Further, I realize most people consume music differently than I do. I’m fascinated by it. I think the song is the single most effective form of communication mankind ever came up with. I only download albums, not individual songs, because I want to experience music in a broad context so I can try to get everything a singer or group or emcee is trying to get across.
Most people just listen to music to be entertained. I can live with that. That’s the way I see movies. We’re all into what we’re into.
But more and more, I hear stuff from folks that I can’t entertain. I won’t stand for this ridiculous notion that back in my day — or any day preceding or following — that there wasn’t stuff out like this silly “Bedrock” record I heard the other day. Let’s not forget that I am a member of the generation that gave Hammer all that money he blew, that made it such that Vanilla Ice has never had to work again, and still know a few words to “Bust a Move.” Oh, we’ve got some skeletons, Jack. We’ve got skeletons a-plenty.
Guess that’s a function of nostalgia, the ability to forget all the stuff from back in the day we’d prefer not to remember. Most of us have a tendency to do this. With music, this is a condition exacerbated by the presence of adult contemporary radio, which hits us with banger after banger after banger, as if that’s what the radio sounded like in 1975. Nope, the wackness was sprinkled in.
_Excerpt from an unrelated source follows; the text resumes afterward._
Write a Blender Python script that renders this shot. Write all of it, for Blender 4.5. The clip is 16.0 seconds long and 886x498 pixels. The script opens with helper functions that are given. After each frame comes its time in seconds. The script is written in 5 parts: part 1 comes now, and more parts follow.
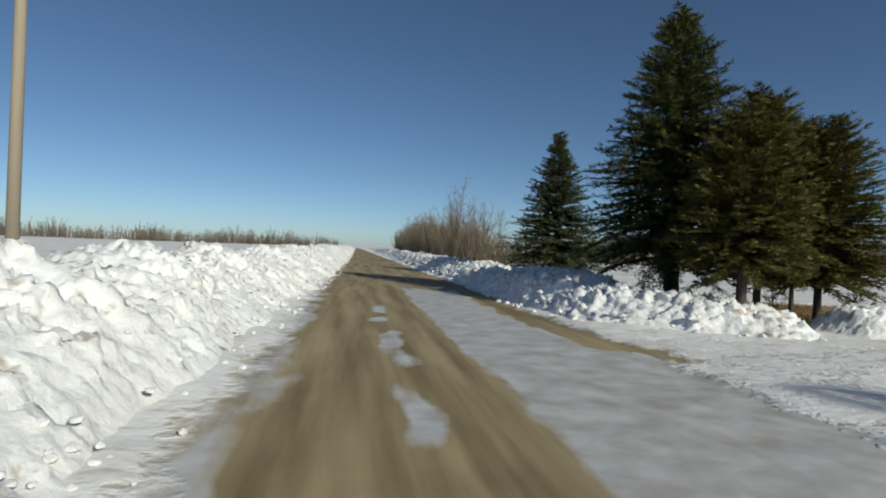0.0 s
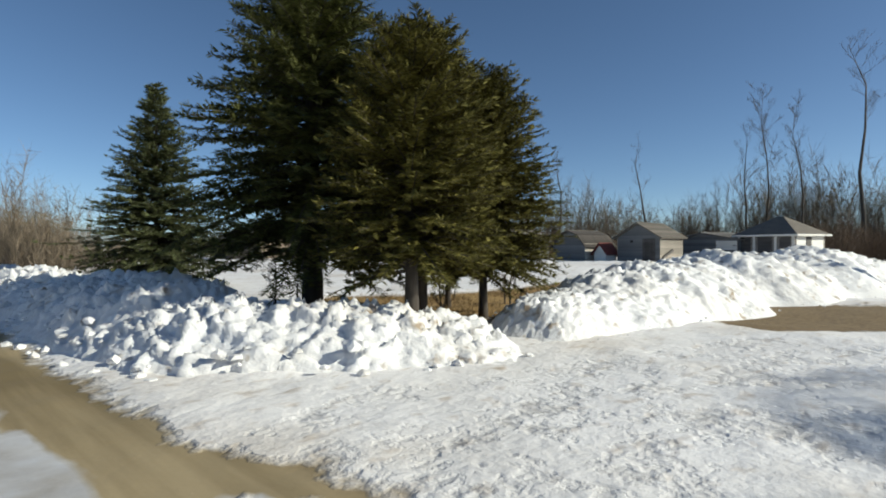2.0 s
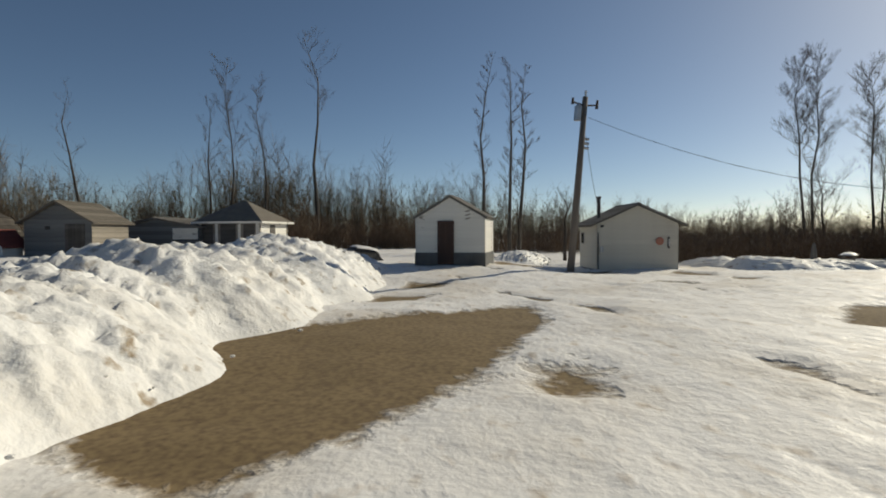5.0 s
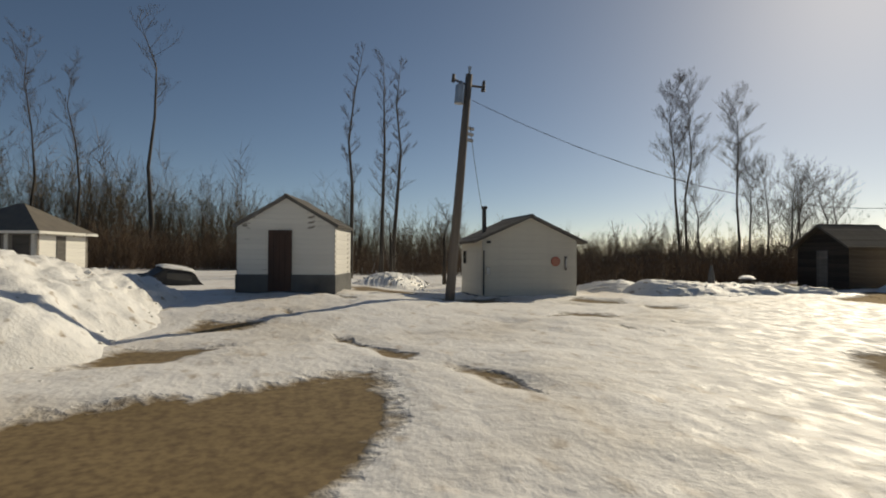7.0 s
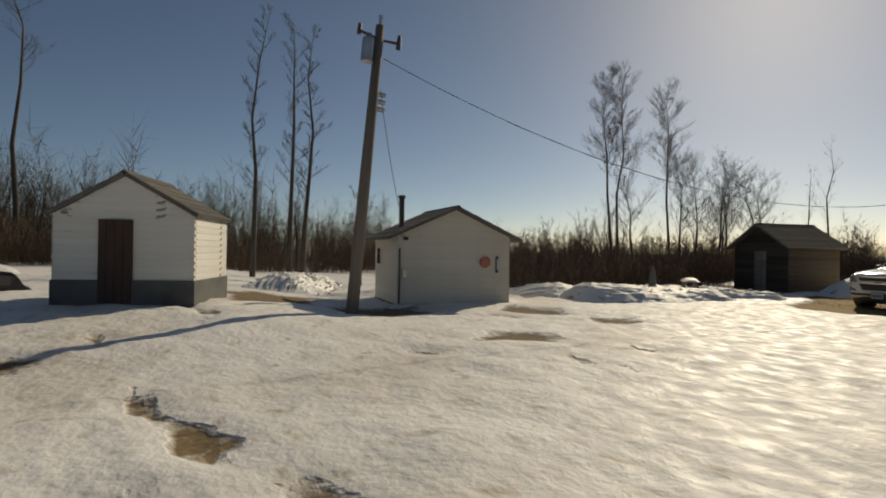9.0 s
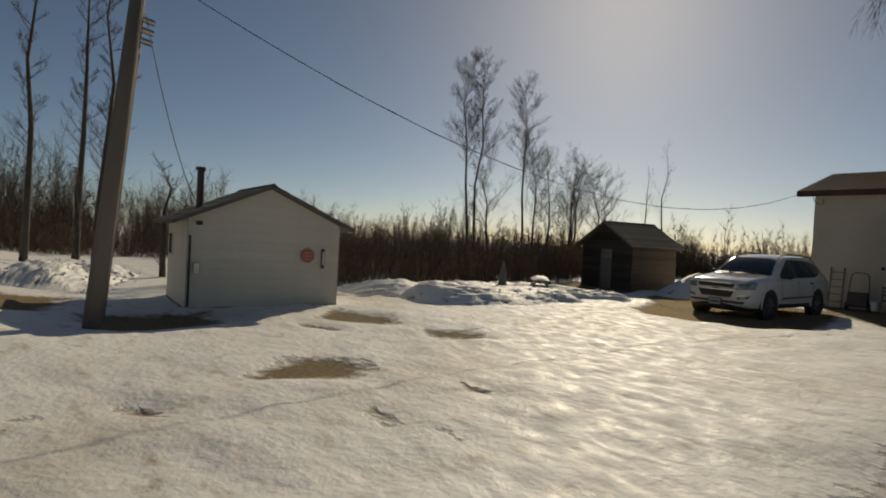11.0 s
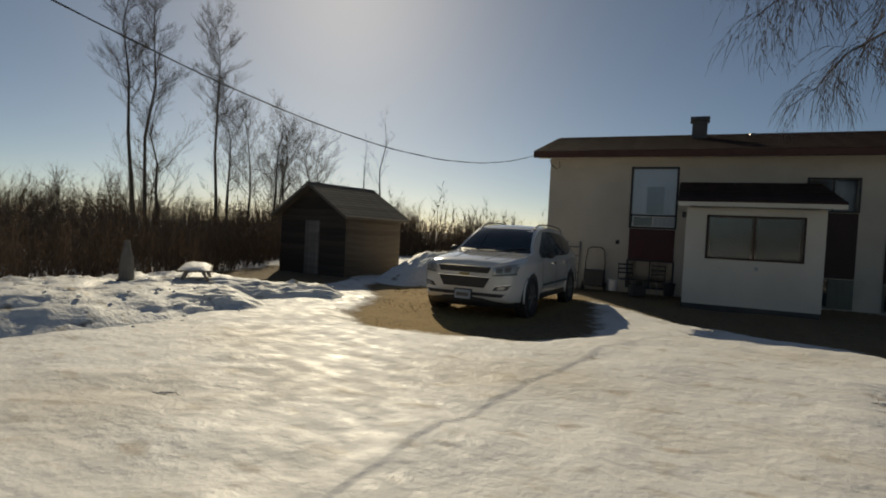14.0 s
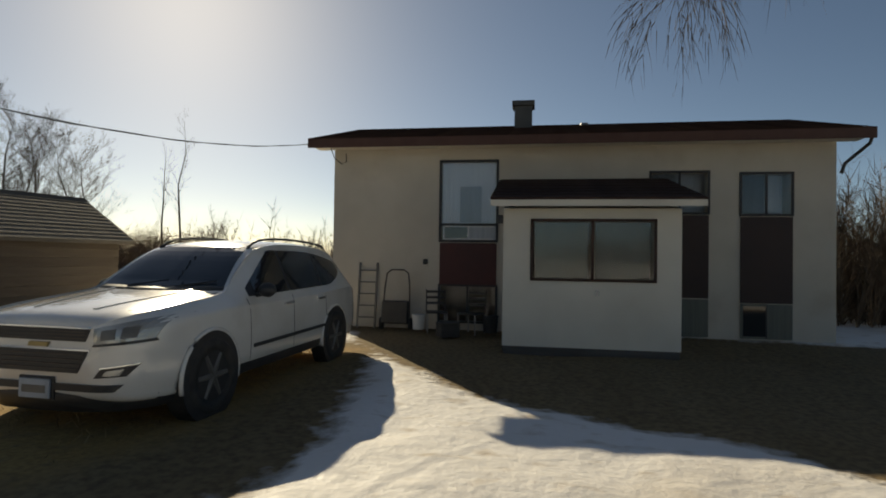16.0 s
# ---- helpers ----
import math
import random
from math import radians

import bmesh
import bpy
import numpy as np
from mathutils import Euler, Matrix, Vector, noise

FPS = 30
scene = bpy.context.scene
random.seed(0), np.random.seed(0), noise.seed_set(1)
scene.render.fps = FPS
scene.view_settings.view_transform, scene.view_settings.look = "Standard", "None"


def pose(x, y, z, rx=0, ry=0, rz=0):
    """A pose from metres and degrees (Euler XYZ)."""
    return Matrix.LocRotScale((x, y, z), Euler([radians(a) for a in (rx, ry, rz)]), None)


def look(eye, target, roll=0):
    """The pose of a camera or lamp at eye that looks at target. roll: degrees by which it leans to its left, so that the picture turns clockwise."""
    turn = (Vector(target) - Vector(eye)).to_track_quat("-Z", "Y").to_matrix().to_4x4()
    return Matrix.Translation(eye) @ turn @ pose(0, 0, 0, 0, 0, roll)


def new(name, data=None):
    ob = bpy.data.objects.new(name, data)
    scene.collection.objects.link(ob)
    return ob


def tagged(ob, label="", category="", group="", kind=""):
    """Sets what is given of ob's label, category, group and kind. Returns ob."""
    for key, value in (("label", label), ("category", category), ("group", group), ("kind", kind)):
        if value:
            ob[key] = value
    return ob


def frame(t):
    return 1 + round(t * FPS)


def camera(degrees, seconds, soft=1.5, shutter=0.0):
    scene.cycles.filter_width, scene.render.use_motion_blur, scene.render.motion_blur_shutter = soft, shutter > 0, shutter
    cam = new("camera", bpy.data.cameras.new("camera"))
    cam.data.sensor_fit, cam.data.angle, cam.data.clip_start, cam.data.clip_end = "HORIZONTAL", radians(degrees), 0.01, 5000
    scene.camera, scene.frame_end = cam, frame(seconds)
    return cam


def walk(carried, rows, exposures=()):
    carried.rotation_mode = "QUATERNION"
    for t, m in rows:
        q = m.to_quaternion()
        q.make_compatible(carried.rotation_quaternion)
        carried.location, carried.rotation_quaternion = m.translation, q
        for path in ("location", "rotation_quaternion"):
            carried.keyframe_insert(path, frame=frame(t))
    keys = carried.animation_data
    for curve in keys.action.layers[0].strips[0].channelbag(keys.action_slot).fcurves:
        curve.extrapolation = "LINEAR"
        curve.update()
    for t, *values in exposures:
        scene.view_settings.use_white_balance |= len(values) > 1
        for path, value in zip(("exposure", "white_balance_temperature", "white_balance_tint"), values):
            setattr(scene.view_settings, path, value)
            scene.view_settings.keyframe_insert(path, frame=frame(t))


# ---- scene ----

If you don’t believe me, just randomly go online and start listening to Aretha Franklin records you’ve never heard. Whoooo, she’s got some stinkers in there. And that’s the QUEEN.
Only good thing about the old days, folks — they’re old.
Now, I’ll give you this — the prevalence of caricatures in mainstream hip hop is disturbing. One thing I can say is there were less of those back in the day, largely because the suits at record companies were more willing to acknowledge they had no idea what rap was or really what to do with it. I’m not even sure they think they know now, but they think they know what sells, and that’s enough.
I realized how messed up the game was when I wound up at a dinner for work seated across from a PD — or something way up around there — at an urban radio station (oddly enough, David Shula was seated to my immediate left). Somehow, he got to talking about the entourages a lot of rappers had. You would have thought he was talking about Martians. He didn’t even know how to begin describing the guys, especially not with my black ass across from him.
Now how in the world could you possibly run an urban radio station and still be thrown off by the guys rappers bring around? It’s because, at this point, you don’t even have to know music to run a friggin’ radio station. I can get not knowing it and running a label. But a radio station? Yeah buddy, we’re in a messed up place.
But we’ve had caricatures for a long, long time, and we’ve had their wack music on the radio. It’s not new. Now, was our wack better than today’s? I’d be willing to discuss it.
But quit pretending like Waka Flaka Whateverthehell — who may be the next KRS-ONE, for all I know — or anybody else is destroying this music. He’s not. The Game’s always gonna have a Waka, just like it had all kinds of people you don’t even remember.
Guess that’s why it seems like wack is something new.